Published February 6, 2026 | Version v1
Journal article Open

Hearing Power: Sound and Authority in the Ancient World

Authors/Creators

  • 1. ROR icon University of Oregon

Description

This essay explores how sound functioned as a technology of authority across ancient empires, arguing that power in the ancient world was not only seen but heard. Beginning with a close observation of a musician depicted on the Black Obelisk of Shalmaneser III, it traces how horns, trumpets, and ritual sound operated within distinct cultural “acoustic regimes,” each reflecting a different conception of political and religious authority. In Mesopotamia and Egypt, sound framed ritual order and divine sanction, transforming moments rather than issuing commands. In the Neo-Hittite and Levantine worlds, horns marked liminality or summoned communal obligation, binding people to covenant or dynastic legitimacy rather than enforcing obedience.
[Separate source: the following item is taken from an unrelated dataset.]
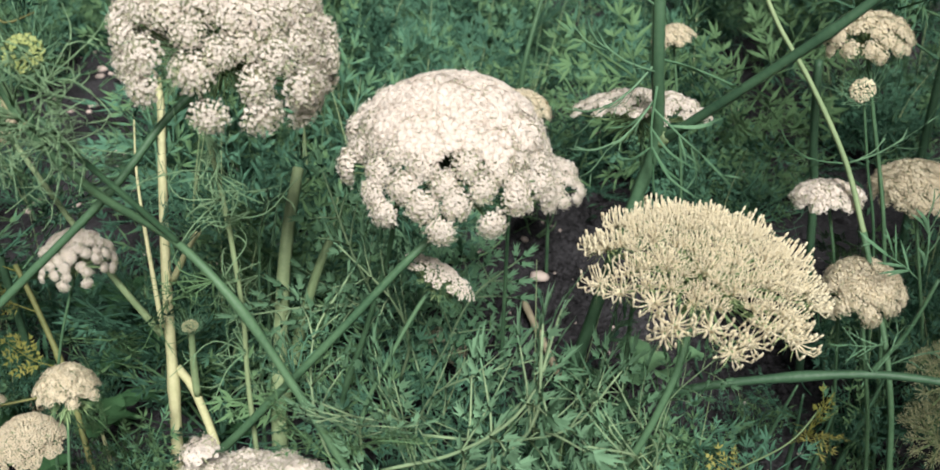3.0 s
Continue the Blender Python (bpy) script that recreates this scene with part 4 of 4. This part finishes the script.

Greek practices shifted sound toward civic coordination, regulating collective movement among citizen-soldiers without centralized command, before Macedonian military reforms transformed acoustic signals into instruments of hierarchical control. The essay culminates with Rome, where sound was fully abstracted from ritual and converted into a standardized system of command-and-control through instruments such as the cornu, embedded within military bureaucracy. By comparing these traditions, the essay argues that the evolution of sound from ritual marker to executable command mirrors broader political transitions from sacral kingship and civic participation to imperial administration. Ancient empires, it concludes, were constructed not only through monuments and texts, but through carefully structured soundscapes that made authority audible, actionable, and enduring.